Objective:
Copy out the material below in full, but not its images.

Data section:
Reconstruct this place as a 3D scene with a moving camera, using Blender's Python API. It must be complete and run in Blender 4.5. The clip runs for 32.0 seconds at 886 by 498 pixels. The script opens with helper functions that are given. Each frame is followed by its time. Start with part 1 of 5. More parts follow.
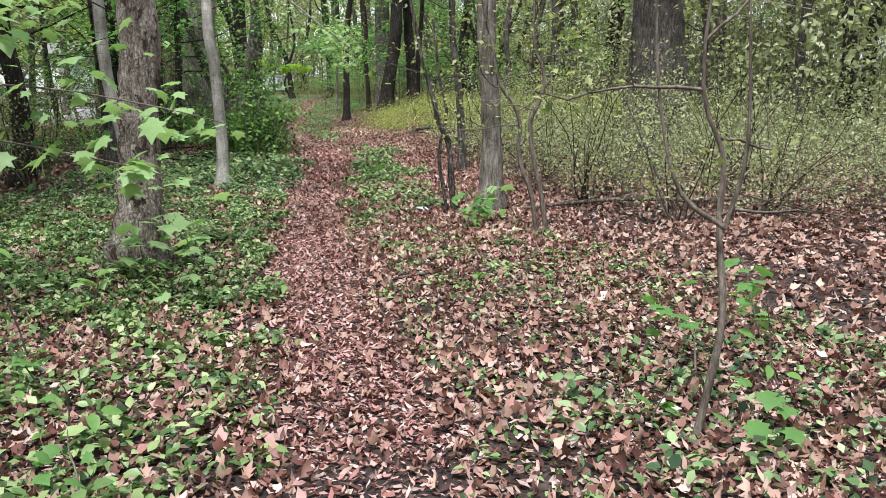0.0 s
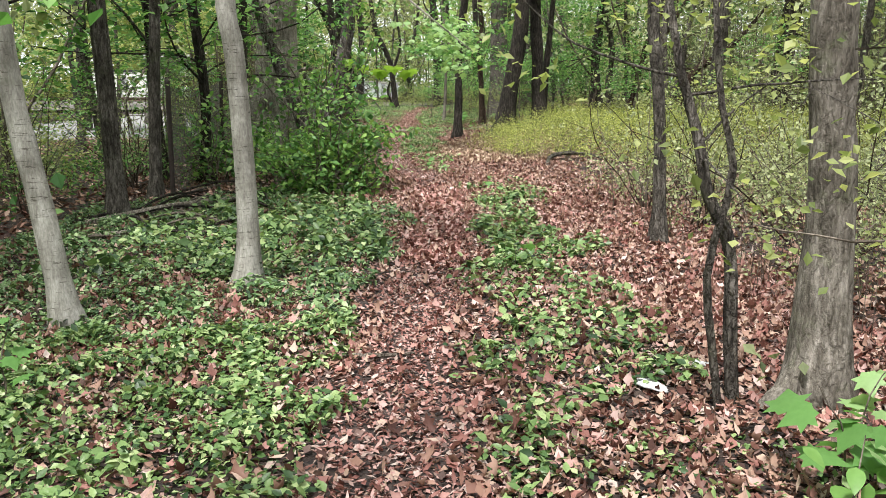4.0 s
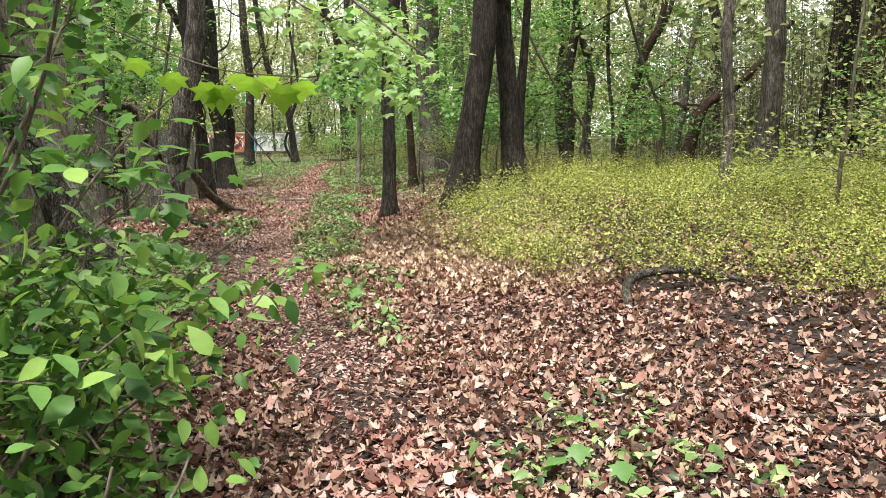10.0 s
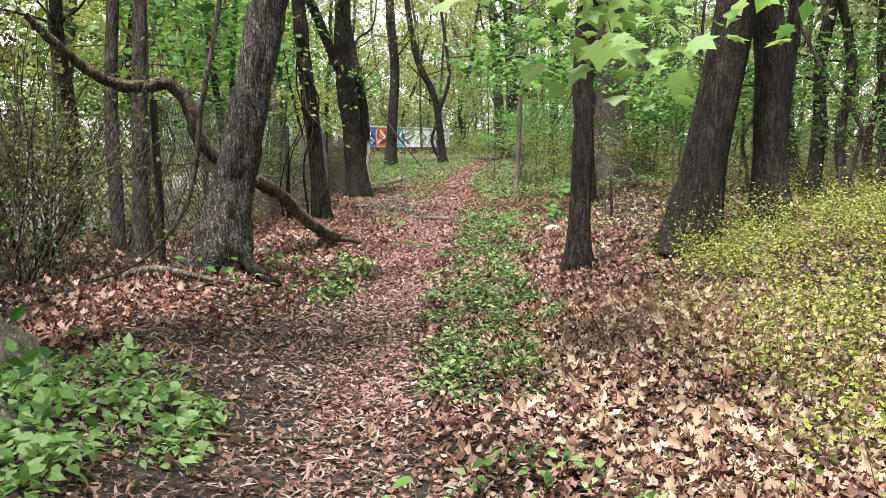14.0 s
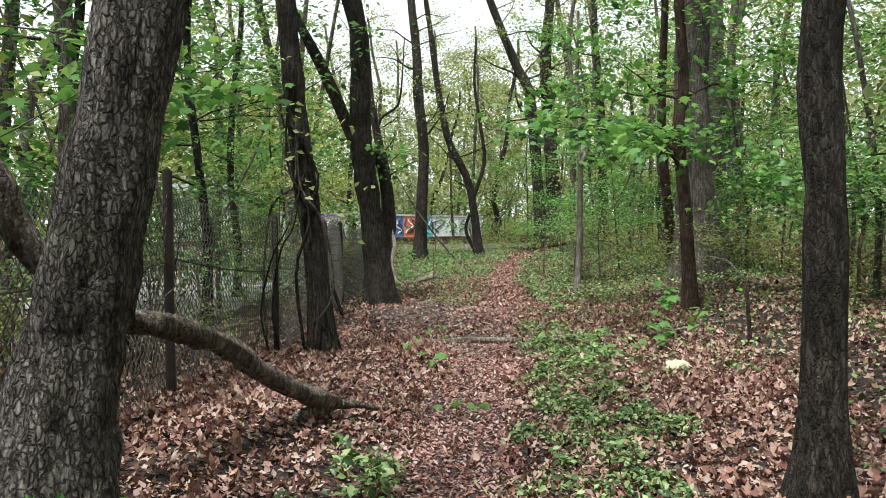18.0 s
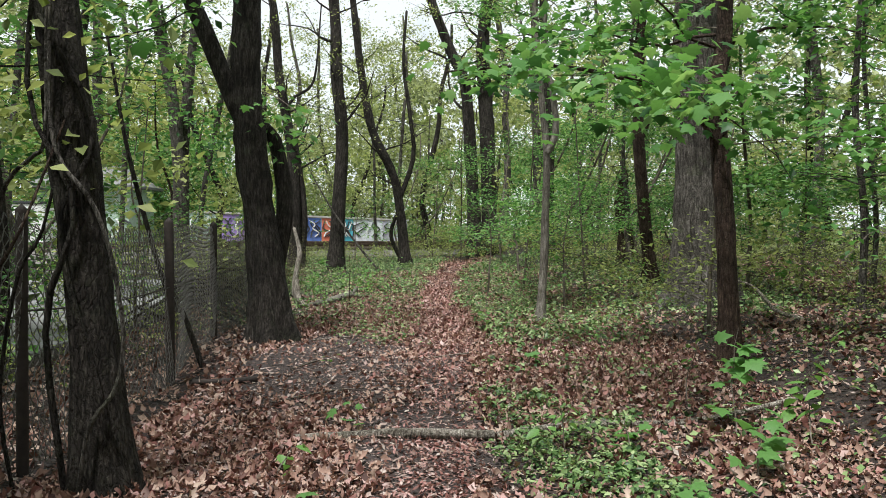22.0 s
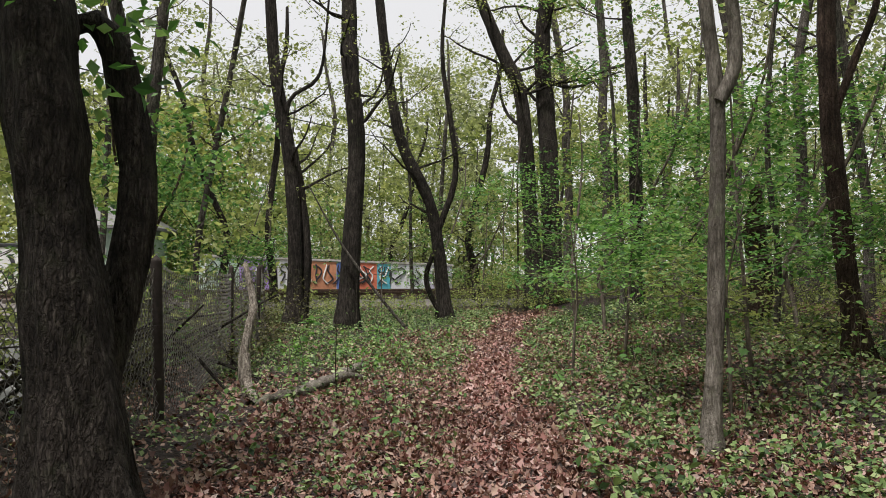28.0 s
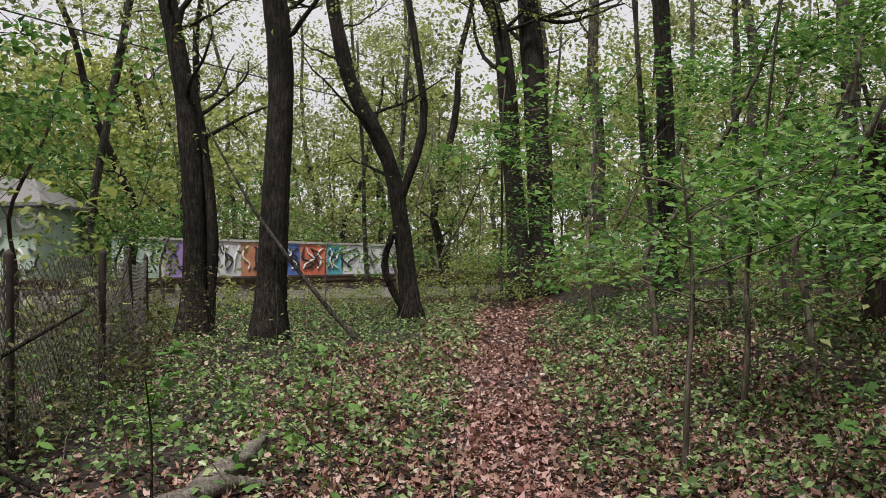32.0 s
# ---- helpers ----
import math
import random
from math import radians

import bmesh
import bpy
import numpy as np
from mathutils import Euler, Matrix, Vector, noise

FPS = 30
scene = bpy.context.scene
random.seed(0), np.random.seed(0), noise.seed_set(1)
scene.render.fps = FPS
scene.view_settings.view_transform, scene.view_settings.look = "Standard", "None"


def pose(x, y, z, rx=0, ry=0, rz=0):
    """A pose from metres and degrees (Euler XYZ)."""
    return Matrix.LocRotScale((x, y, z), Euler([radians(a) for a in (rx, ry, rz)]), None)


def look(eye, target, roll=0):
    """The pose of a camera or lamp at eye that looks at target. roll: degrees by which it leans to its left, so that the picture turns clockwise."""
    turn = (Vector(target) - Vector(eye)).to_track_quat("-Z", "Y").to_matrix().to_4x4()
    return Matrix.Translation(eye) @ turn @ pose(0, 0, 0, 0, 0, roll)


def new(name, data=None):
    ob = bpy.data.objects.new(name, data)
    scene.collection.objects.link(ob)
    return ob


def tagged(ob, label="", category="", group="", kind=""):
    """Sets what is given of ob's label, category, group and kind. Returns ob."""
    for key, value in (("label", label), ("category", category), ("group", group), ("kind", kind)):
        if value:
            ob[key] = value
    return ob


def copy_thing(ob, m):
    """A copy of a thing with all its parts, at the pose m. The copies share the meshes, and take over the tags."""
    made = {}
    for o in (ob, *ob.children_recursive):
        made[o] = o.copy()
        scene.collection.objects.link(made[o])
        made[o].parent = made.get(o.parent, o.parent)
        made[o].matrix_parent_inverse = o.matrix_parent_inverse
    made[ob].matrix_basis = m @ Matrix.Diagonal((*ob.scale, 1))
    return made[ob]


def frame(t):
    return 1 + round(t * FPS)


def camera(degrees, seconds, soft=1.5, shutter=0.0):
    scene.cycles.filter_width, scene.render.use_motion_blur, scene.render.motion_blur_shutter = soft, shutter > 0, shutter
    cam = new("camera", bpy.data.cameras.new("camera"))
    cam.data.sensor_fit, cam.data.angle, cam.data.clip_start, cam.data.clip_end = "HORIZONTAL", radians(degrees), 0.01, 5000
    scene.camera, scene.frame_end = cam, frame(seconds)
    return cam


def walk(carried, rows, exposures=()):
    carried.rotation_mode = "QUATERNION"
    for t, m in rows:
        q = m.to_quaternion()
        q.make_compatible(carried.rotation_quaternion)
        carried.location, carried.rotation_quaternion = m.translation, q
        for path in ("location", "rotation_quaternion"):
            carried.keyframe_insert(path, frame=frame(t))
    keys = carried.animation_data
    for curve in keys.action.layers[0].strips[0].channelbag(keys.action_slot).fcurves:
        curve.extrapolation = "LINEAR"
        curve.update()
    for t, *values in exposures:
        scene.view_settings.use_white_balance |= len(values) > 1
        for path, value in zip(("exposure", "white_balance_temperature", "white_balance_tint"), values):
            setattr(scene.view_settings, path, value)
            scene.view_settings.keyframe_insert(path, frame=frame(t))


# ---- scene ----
cam = camera(55.26, 32.0, soft=0.9)
EXPOSURES = [(0, 0.42, 6100, 11), (4, 0.69, 6450, 8), (7, 0.84, 6700, 12), (9, 0.77, 6850, 8), (12, 0.82, 6650, 6), (14, 0.81, 6600, 11), (15.5, 0.87, 6250, 10), (18, 0.42, 6300, 5), (23, 0.16, 6200, 6), (26, -0.1, 6450, 8), (28.5, -0.14, 6600, 13), (32, -0.27, 6600, 15)]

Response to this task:
Reconstruct this place as a 3D scene with a moving camera, using Blender's Python API. It must be complete and run in Blender 4.5. The clip runs for 32.0 seconds at 886 by 498 pixels. The script opens with helper functions that are given. Each frame is followed by its time. Start with part 1 of 5. More parts follow.
0.0 s
4.0 s
10.0 s
14.0 s
18.0 s
22.0 s
28.0 s
32.0 s
# ---- helpers ----
import math
import random
from math import radians

import bmesh
import bpy
import numpy as np
from mathutils import Euler, Matrix, Vector, noise

FPS = 30
scene = bpy.context.scene
random.seed(0), np.random.seed(0), noise.seed_set(1)
scene.render.fps = FPS
scene.view_settings.view_transform, scene.view_settings.look = "Standard", "None"


def pose(x, y, z, rx=0, ry=0, rz=0):
    """A pose from metres and degrees (Euler XYZ)."""
    return Matrix.LocRotScale((x, y, z), Euler([radians(a) for a in (rx, ry, rz)]), None)


def look(eye, target, roll=0):
    """The pose of a camera or lamp at eye that looks at target. roll: degrees by which it leans to its left, so that the picture turns clockwise."""
    turn = (Vector(target) - Vector(eye)).to_track_quat("-Z", "Y").to_matrix().to_4x4()
    return Matrix.Translation(eye) @ turn @ pose(0, 0, 0, 0, 0, roll)


def new(name, data=None):
    ob = bpy.data.objects.new(name, data)
    scene.collection.objects.link(ob)
    return ob


def tagged(ob, label="", category="", group="", kind=""):
    """Sets what is given of ob's label, category, group and kind. Returns ob."""
    for key, value in (("label", label), ("category", category), ("group", group), ("kind", kind)):
        if value:
            ob[key] = value
    return ob


def copy_thing(ob, m):
    """A copy of a thing with all its parts, at the pose m. The copies share the meshes, and take over the tags."""
    made = {}
    for o in (ob, *ob.children_recursive):
        made[o] = o.copy()
        scene.collection.objects.link(made[o])
        made[o].parent = made.get(o.parent, o.parent)
        made[o].matrix_parent_inverse = o.matrix_parent_inverse
    made[ob].matrix_basis = m @ Matrix.Diagonal((*ob.scale, 1))
    return made[ob]


def frame(t):
    return 1 + round(t * FPS)


def camera(degrees, seconds, soft=1.5, shutter=0.0):
    scene.cycles.filter_width, scene.render.use_motion_blur, scene.render.motion_blur_shutter = soft, shutter > 0, shutter
    cam = new("camera", bpy.data.cameras.new("camera"))
    cam.data.sensor_fit, cam.data.angle, cam.data.clip_start, cam.data.clip_end = "HORIZONTAL", radians(degrees), 0.01, 5000
    scene.camera, scene.frame_end = cam, frame(seconds)
    return cam


def walk(carried, rows, exposures=()):
    carried.rotation_mode = "QUATERNION"
    for t, m in rows:
        q = m.to_quaternion()
        q.make_compatible(carried.rotation_quaternion)
        carried.location, carried.rotation_quaternion = m.translation, q
        for path in ("location", "rotation_quaternion"):
            carried.keyframe_insert(path, frame=frame(t))
    keys = carried.animation_data
    for curve in keys.action.layers[0].strips[0].channelbag(keys.action_slot).fcurves:
        curve.extrapolation = "LINEAR"
        curve.update()
    for t, *values in exposures:
        scene.view_settings.use_white_balance |= len(values) > 1
        for path, value in zip(("exposure", "white_balance_temperature", "white_balance_tint"), values):
            setattr(scene.view_settings, path, value)
            scene.view_settings.keyframe_insert(path, frame=frame(t))


# ---- scene ----
cam = camera(55.26, 32.0, soft=0.9)
EXPOSURES = [(0, 0.42, 6100, 11), (4, 0.69, 6450, 8), (7, 0.84, 6700, 12), (9, 0.77, 6850, 8), (12, 0.82, 6650, 6), (14, 0.81, 6600, 11), (15.5, 0.87, 6250, 10), (18, 0.42, 6300, 5), (23, 0.16, 6200, 6), (26, -0.1, 6450, 8), (28.5, -0.14, 6600, 13), (32, -0.27, 6600, 15)]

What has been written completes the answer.